Transfer of real estate to private assets and donation of real estate – the donation ends the deferral

The Federal court confirmed this in a case concerning a farmer from Vaud who, after having stopped his independent activity, gave parcels of land to his children. The taxpayer requested the tax deferral provided for by art. 18a LIFD in case of transfer of real estate from business assets to private assets. It was refused to him by the Vaud tax authorities on the grounds that the donation constituted a “disposal” which, under the terms of this provision, put an end to the deferral. In a decision intended for publication (2C_284/2021 of April 11, 2022), the Federal Court confirms the position of the tax authorities after a thorough interpretation of art. 18a LIFD, first literal (a donation does constitute an alienation from a civil point of view), then historical (it is not clear from the legislative work that only alienations generating a flow of money are covered by art. 18a LIFD), systematic (in particular by reference to the rules on AVS and real estate gains tax) and finally teleological (the deferral is aimed at the transfer between two masses of assets of the same taxpayer, not at subsequent acts decided by the entrepreneur – or former entrepreneur – in the context of the management of his private assets).

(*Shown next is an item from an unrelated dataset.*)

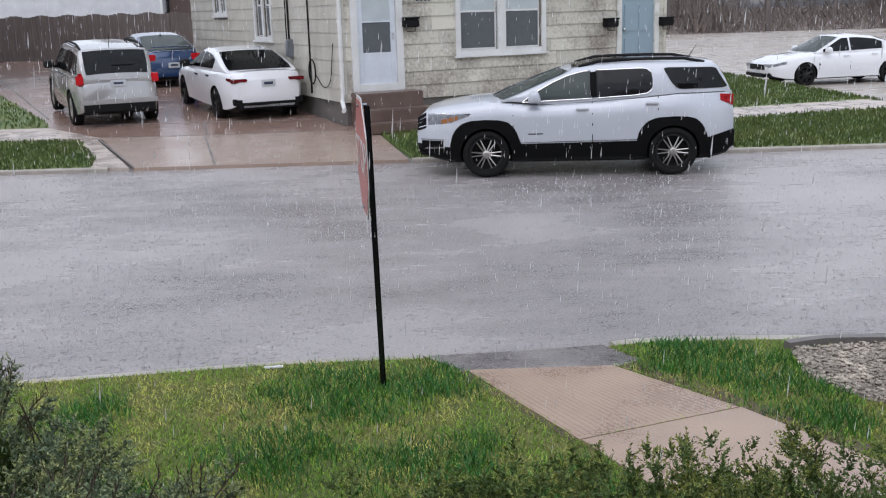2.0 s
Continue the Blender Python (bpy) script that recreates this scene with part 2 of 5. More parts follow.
M_TIPS2 = mat("juniper_grey_tips", (0.20, 0.26, 0.15), 0.7, color2=(0.36, 0.38, 0.13), scale=4, fine=14, island=0.4)
M_FOLIAGE2 = mat("grey_green_juniper", (0.09, 0.135, 0.085), 0.7, color2=(0.15, 0.19, 0.085), scale=4, fine=14, island=0.5)
# near-black, without gloss: the shade inside the shrubs put into the colour
M_SHRUBSHADE = mat("shrub_inner_shade", (0.012, 0.022, 0.006), 1.0, color2=(0.035, 0.052, 0.014), scale=22, fine=90, bump=1.0, bump_scale=60, spec=0.0)
M_TWIG = mat("brown_twig", (0.07, 0.045, 0.03), 0.7, scale=12)
M_BARK = mat("wet_bark", (0.095, 0.078, 0.074), 0.7, color2=(0.16, 0.135, 0.125), scale=2, stretch=(4, 4, 0.5), bump=0.4, bump_scale=10)
M_BRUSH = mat("dry_brush", (0.20, 0.165, 0.145), 0.8, color2=(0.11, 0.09, 0.08), scale=2, island=0.4)
M_POLE = mat("dark_creosote_wood", (0.035, 0.026, 0.022), 0.55, color2=(0.07, 0.05, 0.04), scale=2, stretch=(8, 8, 0.4), bump=0.4, bump_scale=12)
M_FENCEWOOD = mat("dark_fence_wood", (0.085, 0.07, 0.066), 0.7, color2=(0.14, 0.115, 0.105), scale=3, stretch=(5, 5, 0.5), island=0.3)
M_BROWN = mat("dark_brown_boards", (0.085, 0.052, 0.046), 0.6, color2=(0.12, 0.08, 0.07), scale=3, stretch=(6, 6, 0.4))
M_BEIGE = mat("beige_lap_siding", (0.48, 0.40, 0.34), 0.55, color2=(0.42, 0.35, 0.30), scale=2)
M_SHEDBLUE = mat("bright_blue_block_paint", (0.006, 0.115, 0.26), 0.45, color2=(0.012, 0.165, 0.36), scale=1.5, fine=12, bump=0.5, bump_scale=15)
M_SHEDRED = mat("red_board", (0.26, 0.03, 0.035), 0.5, scale=4)
M_FASCIA = mat("white_fascia", (0.62, 0.63, 0.64), 0.45, color2=(0.50, 0.51, 0.52), scale=2)
M_LOUVER = mat("grey_lap_siding", (0.27, 0.28, 0.30), 0.5, color2=(0.23, 0.24, 0.26), scale=2)
M_STEEL = mat("galvanized_steel", (0.25, 0.27, 0.30), 0.4, metal=0.6, scale=6)
M_DECK = mat("bridge_girder_paint", (0.25, 0.215, 0.212), 0.7, color2=(0.31, 0.265, 0.26), scale=0.4)
M_BRIDGE = mat("bridge_concrete", (0.34, 0.33, 0.33), 0.7, color2=(0.26, 0.25, 0.25), scale=0.3)
M_SIGNRED = mat("faded_sign_red", (0.42, 0.09, 0.08), 0.35, color2=(0.46, 0.14, 0.12), scale=5)
M_SIGNWHITE = mat("sign_white", (0.70, 0.68, 0.66), 0.35, scale=5)
M_CRACK = mat("tar_filled_crack", (0.11, 0.103, 0.105), 0.35, scale=9)
M_PLASTIC = mat("white_litter", (0.72, 0.72, 0.74), 0.35, scale=9)
M_DROP = mat("pale_raindrop", (0.92, 0.92, 0.94), 0.2, scale=20)
M_SPLASH = mat("white_splash_water", (0.62, 0.62, 0.64), 0.2, scale=20)


# ---- building helpers ----
def part(name, bm, material, parent=None, label="", smooth=False):
    me = bpy.data.meshes.new(name)
    bm.normal_update()
    bm.to_mesh(me)
    bm.free()
    for x in material if isinstance(material, (list, tuple)) else (material,):
        me.materials.append(x)
    if smooth:
        me.polygons.foreach_set("use_smooth", [True] * len(me.polygons))
    ob = new(name, me)
    ob.parent = parent
    if label:
        tagged(ob, label)
    return ob


def raw(name, verts, faces, material, parent=None, label=""):
    me = bpy.data.meshes.new(name)
    me.from_pydata(verts, [], faces)
    me.materials.append(material)
    me.update()
    ob = new(name, me)
    ob.parent = parent
    if label:
        tagged(ob, label)
    return ob


def thing(name, m, label, category, group="", kind=""):
    ob = new(name)
    ob.empty_display_size = 0.1
    ob.matrix_basis = m
    return tagged(ob, label, category, group, kind)


def cube(bm, x0, x1, y0, y1, z0, z1, bevel=0.0, m=None):
    s = Matrix.LocRotScale(((x0 + x1) / 2, (y0 + y1) / 2, (z0 + z1) / 2), None, (x1 - x0, y1 - y0, z1 - z0))
    got = bmesh.ops.create_cube(bm, size=1, matrix=(m @ s) if m else s)
    if bevel:
        edges = {e for v in got["verts"] for e in v.link_edges}
        bmesh.ops.bevel(bm, geom=list(edges), offset=bevel, segments=2, affect="EDGES")
    return bm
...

Circular no. 26 of the Federal Tax Administration of December 16, 2009 is therefore validated on this point, but also on another one: the Federal Court also confirms that art. 18a LIFD establishes a deferral of taxation, not of payment. Consequently, the capital gain accumulated between the deferral and the disposal constitutes self-employed income rather than a private capital gain (which confirms the hybrid character of the property subject to the deferral).